━━━━━ DATASET EXCERPT ━━━━━
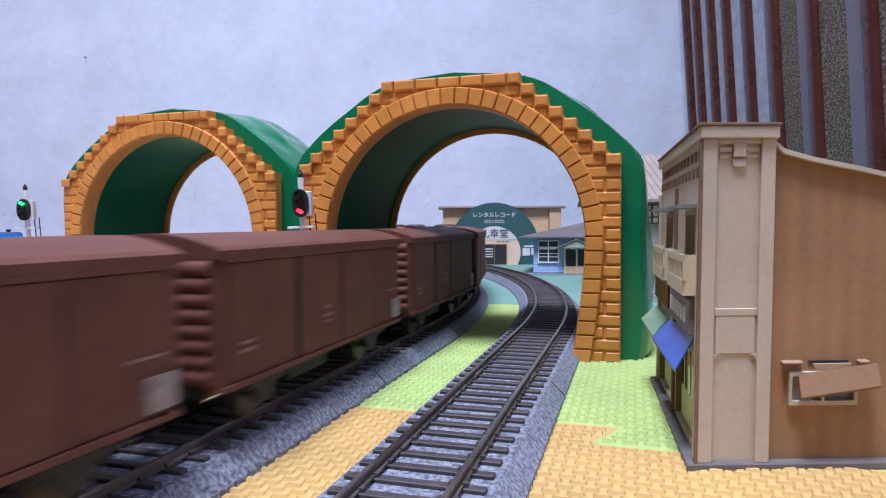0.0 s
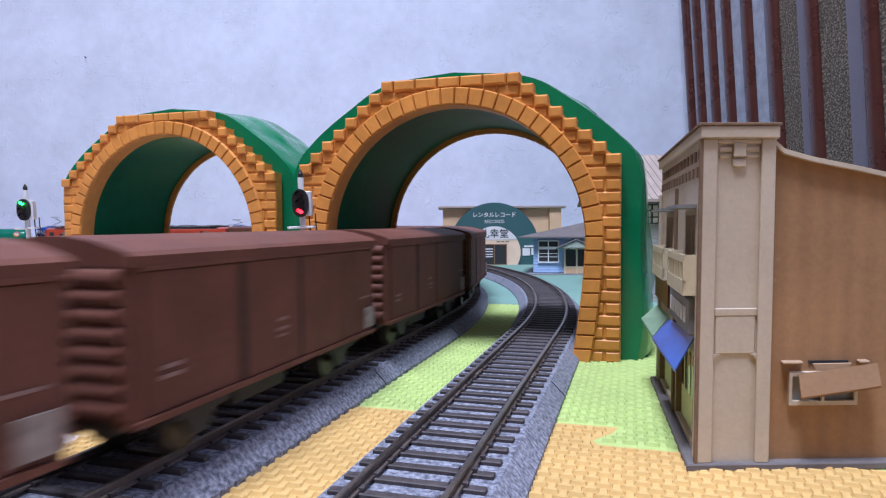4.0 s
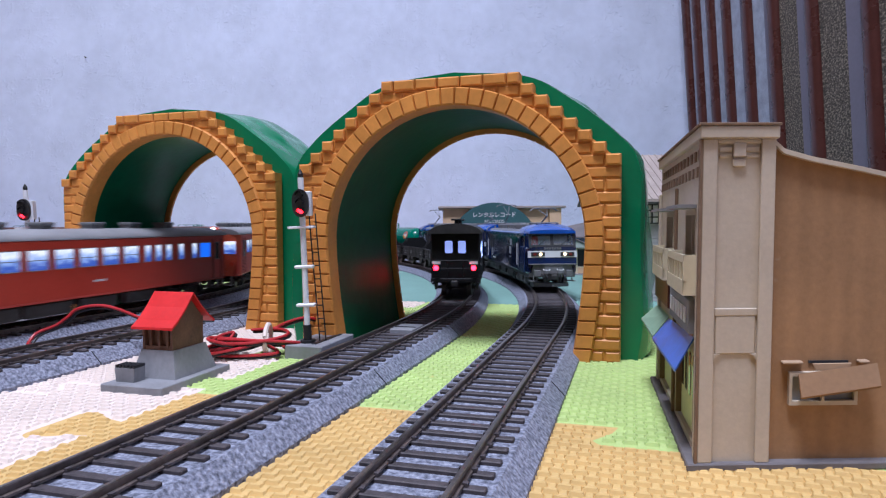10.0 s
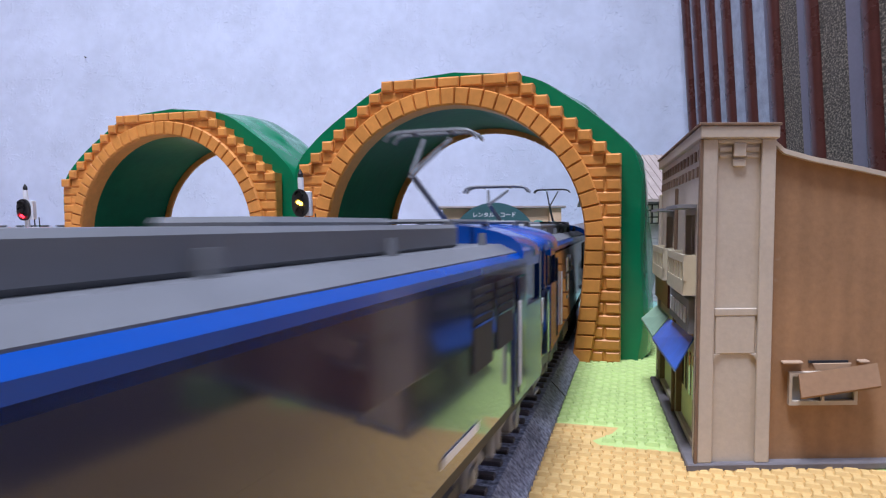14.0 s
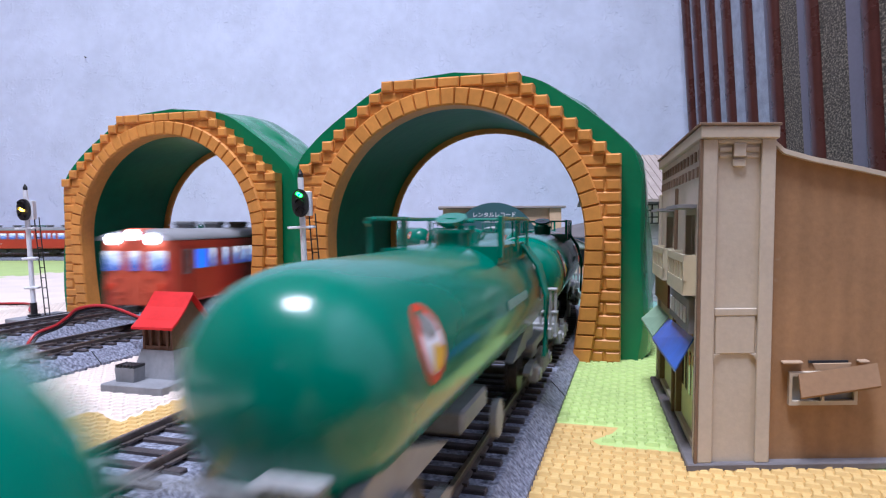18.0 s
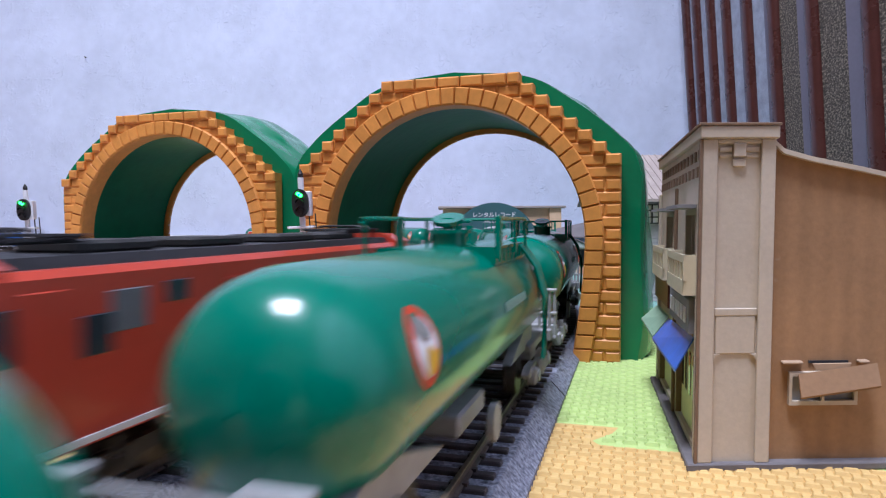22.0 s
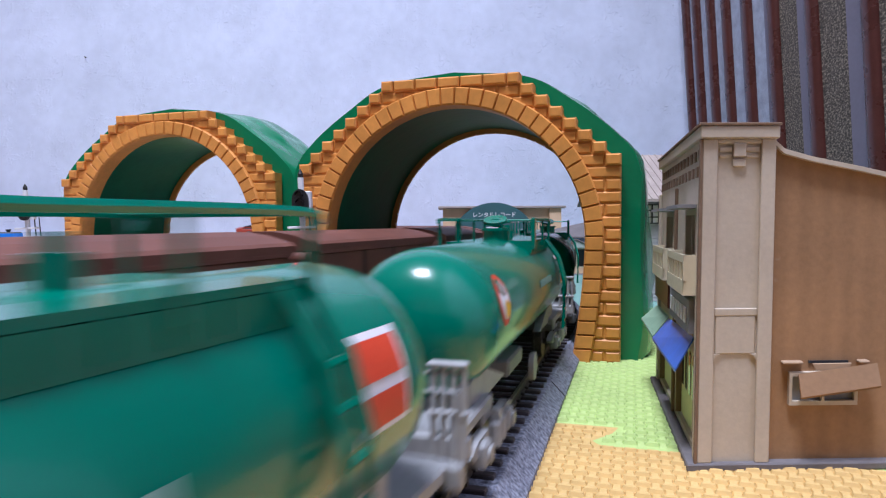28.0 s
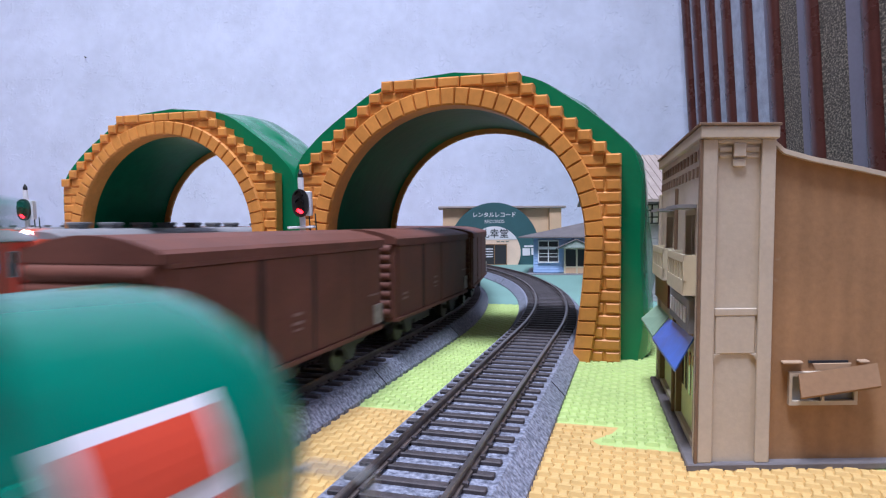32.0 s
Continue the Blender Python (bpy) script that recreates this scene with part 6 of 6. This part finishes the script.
━━━━━
**TASK GOAL**.
The data should be printed again unchanged; leave its pictures out.

**THE SOLUTION**.
0.0 s
4.0 s
10.0 s
14.0 s
18.0 s
22.0 s
28.0 s
32.0 s
Continue the Blender Python (bpy) script that recreates this scene with part 6 of 6. This part finishes the script.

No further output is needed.